### INSTRUCTION
Your task is to copy a single run of lines that starts at the line with "random.seed(0), np.random.seed(0), noise.seed_set(1)" and stops at the line with "of a camera", keeping both ends. Copy nothing else.
--- start of DATA ---
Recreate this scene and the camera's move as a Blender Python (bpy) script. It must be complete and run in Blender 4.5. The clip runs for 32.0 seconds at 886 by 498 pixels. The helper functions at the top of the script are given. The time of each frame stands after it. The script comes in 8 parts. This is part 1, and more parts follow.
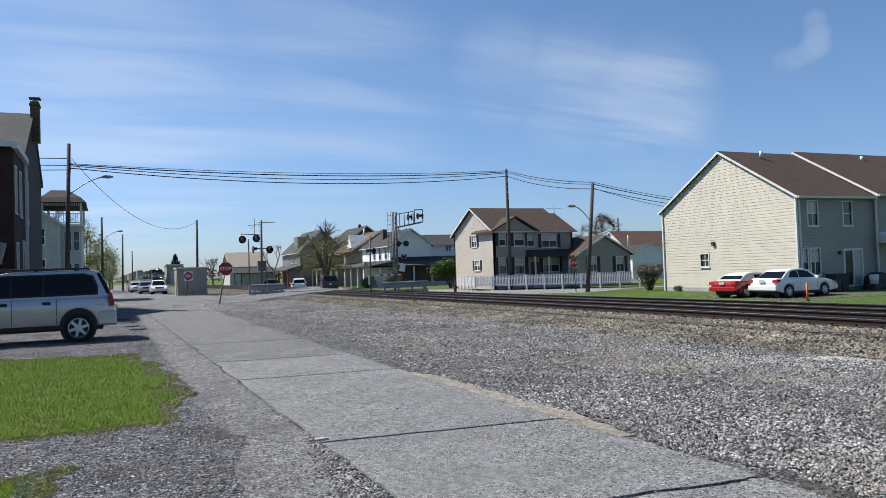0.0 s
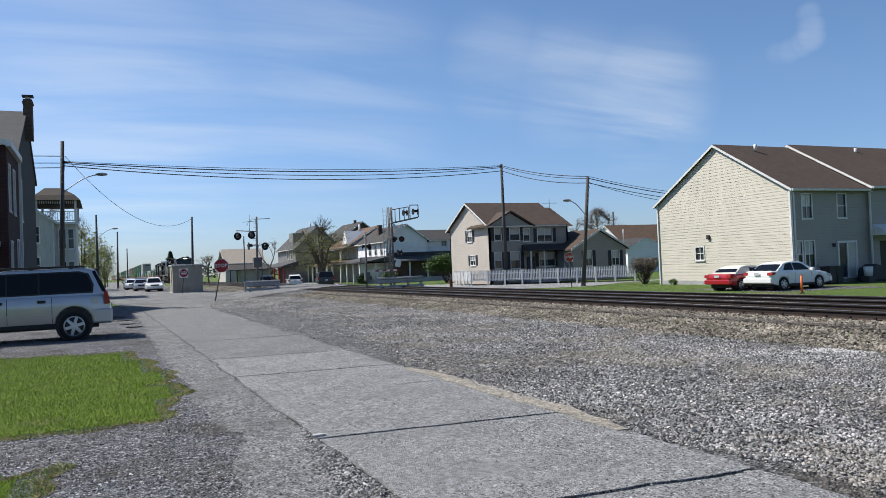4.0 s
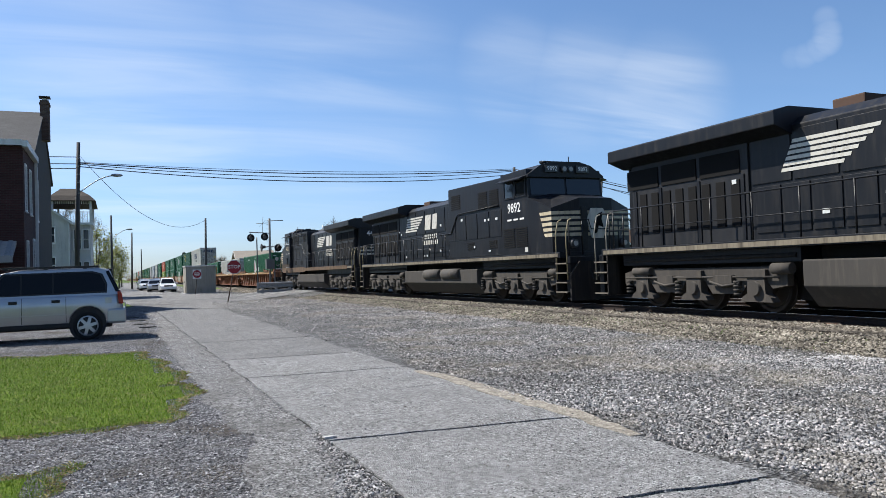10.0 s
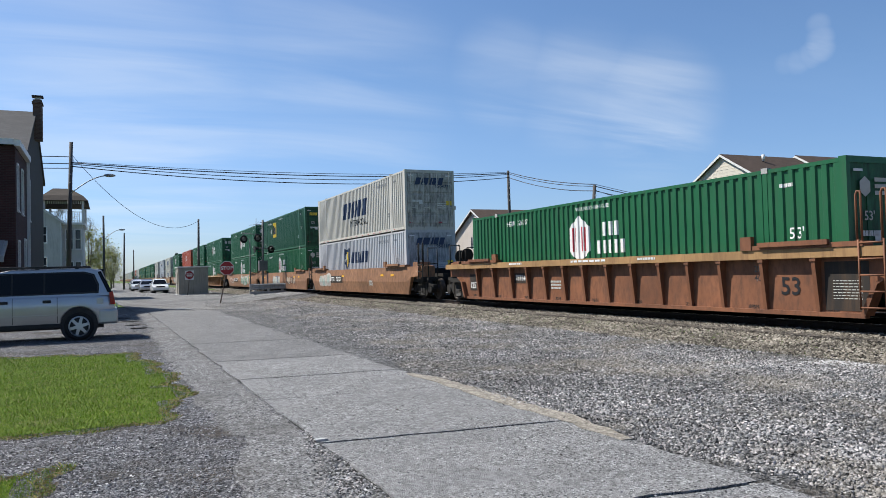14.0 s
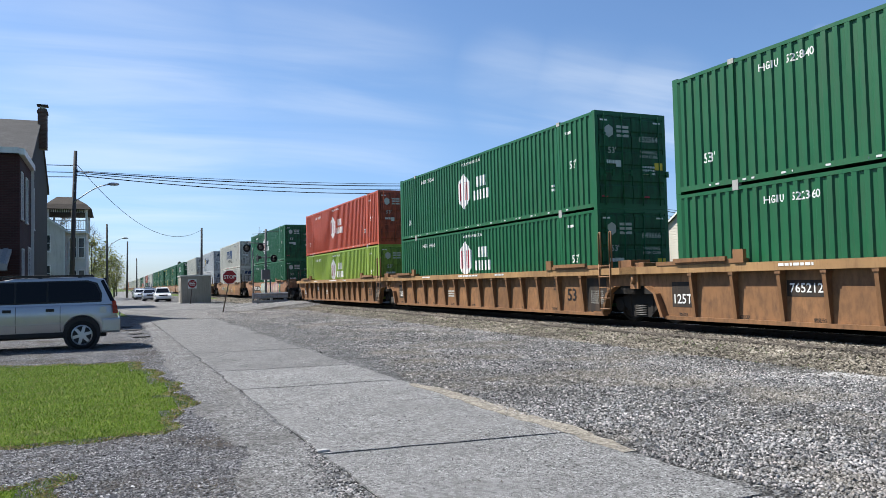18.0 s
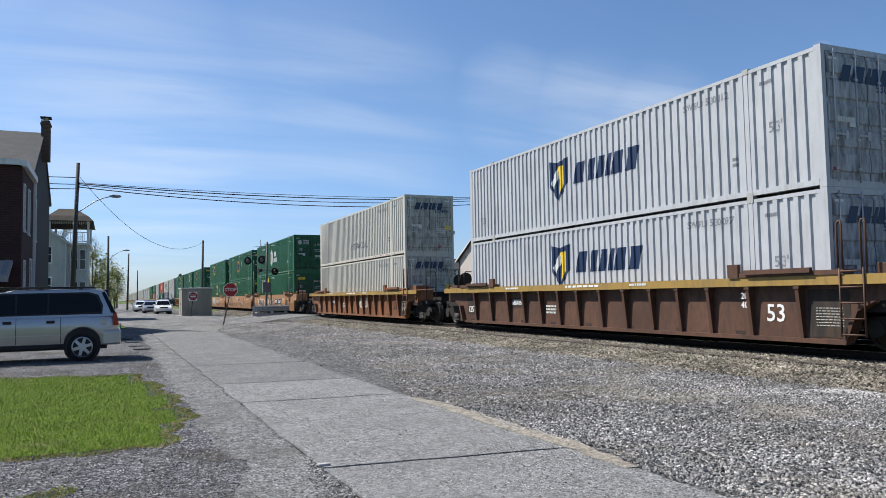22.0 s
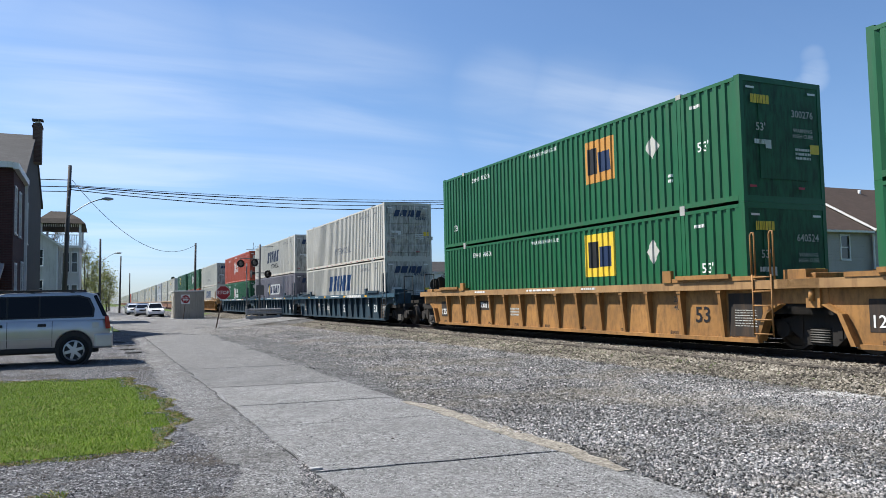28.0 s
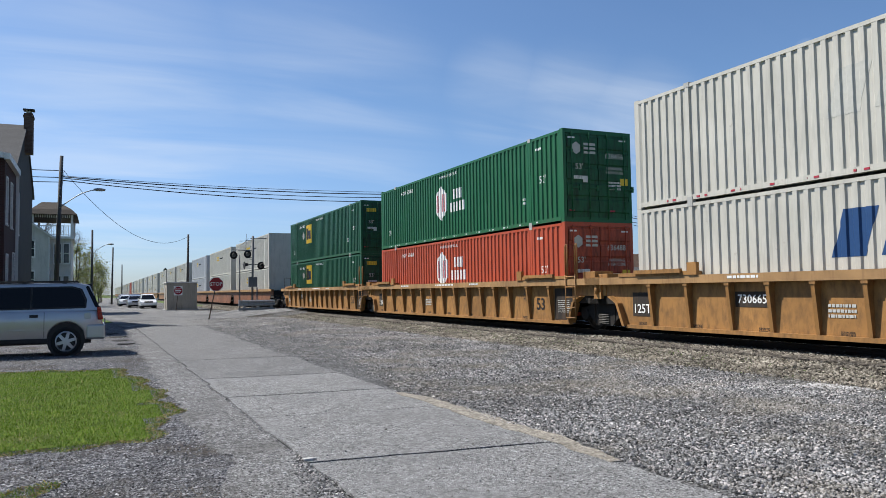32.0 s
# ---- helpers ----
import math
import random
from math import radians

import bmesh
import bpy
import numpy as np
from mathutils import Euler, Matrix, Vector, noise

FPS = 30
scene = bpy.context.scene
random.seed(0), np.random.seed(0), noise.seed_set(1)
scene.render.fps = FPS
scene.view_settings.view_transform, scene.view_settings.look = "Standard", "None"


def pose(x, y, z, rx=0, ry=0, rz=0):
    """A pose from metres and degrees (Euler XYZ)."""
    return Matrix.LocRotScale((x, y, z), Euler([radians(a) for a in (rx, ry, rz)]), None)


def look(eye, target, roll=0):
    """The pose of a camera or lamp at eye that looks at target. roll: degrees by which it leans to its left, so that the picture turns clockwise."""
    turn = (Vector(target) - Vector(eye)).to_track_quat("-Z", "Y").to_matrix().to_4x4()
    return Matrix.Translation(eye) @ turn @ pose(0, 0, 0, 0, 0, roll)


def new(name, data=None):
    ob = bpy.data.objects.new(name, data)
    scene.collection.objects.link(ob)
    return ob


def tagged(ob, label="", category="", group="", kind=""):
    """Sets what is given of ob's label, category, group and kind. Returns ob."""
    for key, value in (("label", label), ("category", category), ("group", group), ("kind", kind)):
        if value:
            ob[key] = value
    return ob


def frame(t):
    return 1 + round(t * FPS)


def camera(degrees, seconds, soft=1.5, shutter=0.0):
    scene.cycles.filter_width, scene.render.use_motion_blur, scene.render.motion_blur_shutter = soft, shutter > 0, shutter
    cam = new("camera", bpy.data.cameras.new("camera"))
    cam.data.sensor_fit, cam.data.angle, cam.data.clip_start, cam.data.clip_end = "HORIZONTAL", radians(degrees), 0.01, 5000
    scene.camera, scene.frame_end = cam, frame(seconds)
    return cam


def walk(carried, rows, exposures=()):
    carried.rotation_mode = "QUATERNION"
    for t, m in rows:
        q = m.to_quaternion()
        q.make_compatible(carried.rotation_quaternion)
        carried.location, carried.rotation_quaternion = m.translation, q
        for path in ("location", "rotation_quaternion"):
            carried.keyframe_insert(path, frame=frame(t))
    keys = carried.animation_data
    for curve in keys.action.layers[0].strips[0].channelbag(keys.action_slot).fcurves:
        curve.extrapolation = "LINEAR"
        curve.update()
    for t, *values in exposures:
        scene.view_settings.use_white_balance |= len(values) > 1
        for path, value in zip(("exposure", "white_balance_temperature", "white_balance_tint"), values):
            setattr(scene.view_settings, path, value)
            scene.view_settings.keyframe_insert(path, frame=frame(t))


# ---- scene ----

# the hand-held camera: seconds, place, and yaw, pitch, roll in degrees
PATH = [
    (0.0, -0.002, -0.009, 1.592, -24.22, 1.64, -1.95),
    (0.5, -0.005, -0.013, 1.596, -24.22, 1.60, -2.00),
    (1.0, -0.006, -0.010, 1.594, -24.21, 1.54, -2.06),
    (1.5, -0.005, -0.011, 1.593, -24.20, 1.46, -2.17),
    (2.0, -0.006, -0.007, 1.594, -24.21, 1.34, -2.25),
    (2.5, -0.003, -0.014, 1.595, -24.21, 1.27, -2.31),
    (3.0, -0.005, -0.014, 1.595, -24.30, 1.27, -2.39),
    (3.5, -0.009, -0.023, 1.597, -24.43, 1.27, -2.45),
    (5.5, -0.003, -0.013, 1.594, -24.81, 1.21, -2.13),
    (6.0, -0.006, -0.011, 1.599, -24.73, 1.32, -2.16),
    (6.5, -0.006, -0.013, 1.595, -24.53, 1.47, -2.23),
    (7.0, 0.007, -0.001, 1.597, -24.28, 1.61, -2.41),
    (7.5, -0.000, -0.007, 1.595, -24.05, 1.72, -2.52),
    (8.0, 0.006, -0.004, 1.595, -23.88, 1.74, -2.54),
    (8.5, 0.006, -0.002, 1.593, -23.83, 1.70, -2.48),
    (9.0, 0.005, 0.002, 1.596, -23.78, 1.60, -2.38),
    (9.5, 0.004, 0.015, 1.591, -23.73, 1.55, -2.13),
    (10.0, 0.009, 0.020, 1.588, -23.61, 1.53, -1.92),
    (10.5, 0.009, 0.014, 1.594, -23.50, 1.53, -1.76),
    (11.0, 0.013, 0.012, 1.597, -23.42, 1.59, -1.66),
    (11.5, 0.008, 0.005, 1.595, -23.46, 1.69, -1.48),
    (12.0, 0.003, 0.006, 1.594, -23.60, 1.77, -1.35),
    (12.5, 0.004, 0.011, 1.596, -23.77, 1.81, -1.31),
    (13.0, 0.004, 0.013, 1.592, -23.93, 1.84, -1.31),
    (13.5, 0.005, 0.007, 1.598, -24.04, 1.75, -1.45),
    (14.0, 0.008, 0.008, 1.593, -24.12, 1.72, -1.52),
    (14.5, 0.011, 0.007, 1.593, -24.15, 1.72, -1.51),
    (16.5, 0.008, 0.002, 1.602, -23.98, 2.05, -1.48),
    (17.0, 0.013, -0.003, 1.606, -23.94, 2.16, -1.48),
    (17.5, 0.003, 0.001, 1.600, -23.96, 2.33, -1.36),
    (18.0, 0.006, 0.003, 1.607, -23.93, 2.45, -1.32),
    (18.5, 0.006, 0.012, 1.600, -23.85, 2.67, -1.17),
    (19.0, 0.014, 0.012, 1.609, -23.72, 2.82, -1.19),
    (19.5, -0.001, 0.009, 1.604, -23.67, 3.09, -1.06),
    (20.0, 0.000, 0.006, 1.607, -23.59, 3.25, -1.04),
    (20.5, -0.005, 0.004, 1.603, -23.60, 3.39, -0.98),
    (21.0, -0.004, 0.006, 1.606, -23.66, 3.45, -0.99),
    (21.5, 0.000, 0.010, 1.605, -23.74, 3.50, -0.98),
    (22.0, -0.005, 0.010, 1.604, -23.88, 3.51, -1.01),
    (22.5, -0.000, 0.015, 1.606, -24.02, 3.48, -1.05),
    (23.0, -0.005, 0.010, 1.602, -24.12, 3.49, -0.97),
    (23.5, -0.006, -0.001, 1.610, -24.22, 3.46, -1.08),
    (24.0, -0.009, -0.006, 1.605, -24.29, 3.52, -1.05),
    (24.5, -0.007, -0.000, 1.606, -24.31, 3.54, -1.02),
    (25.0, -0.012, 0.001, 1.602, -24.32, 3.61, -0.90),
    (25.5, -0.004, 0.004, 1.608, -24.27, 3.59, -0.87),
    (27.5, -0.006, -0.006, 1.610, -24.32, 3.79, -0.90),
    (28.0, -0.002, -0.007, 1.616, -24.39, 3.70, -1.04),
    (28.5, -0.010, -0.011, 1.608, -24.49, 3.62, -1.00),
    (29.0, -0.010, -0.009, 1.607, -24.57, 3.48, -1.02),
    (29.5, -0.000, 0.000, 1.607, -24.60, 3.33, -1.12),
    (30.0, 0.001, 0.004, 1.602, -24.67, 3.23, -1.16),
    (30.5, 0.000, -0.000, 1.608, -24.73, 3.11, -1.16),
    (31.0, -0.000, -0.003, 1.606, -24.78, 3.07, -1.09),
    (31.5, -0.006, -0.010, 1.609, -24.85, 3.06, -1.02),
    (32.0, -0.008, -0.009, 1.607, -24.89, 3.10, -0.89),
]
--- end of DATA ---
### CORRECT RESULT
random.seed(0), np.random.seed(0), noise.seed_set(1)
scene.render.fps = FPS
scene.view_settings.view_transform, scene.view_settings.look = "Standard", "None"


def pose(x, y, z, rx=0, ry=0, rz=0):
    """A pose from metres and degrees (Euler XYZ)."""
    return Matrix.LocRotScale((x, y, z), Euler([radians(a) for a in (rx, ry, rz)]), None)


def look(eye, target, roll=0):
    """The pose of a camera or lamp at eye that looks at target. roll: degrees by which it leans to its left, so that the picture turns clockwise."""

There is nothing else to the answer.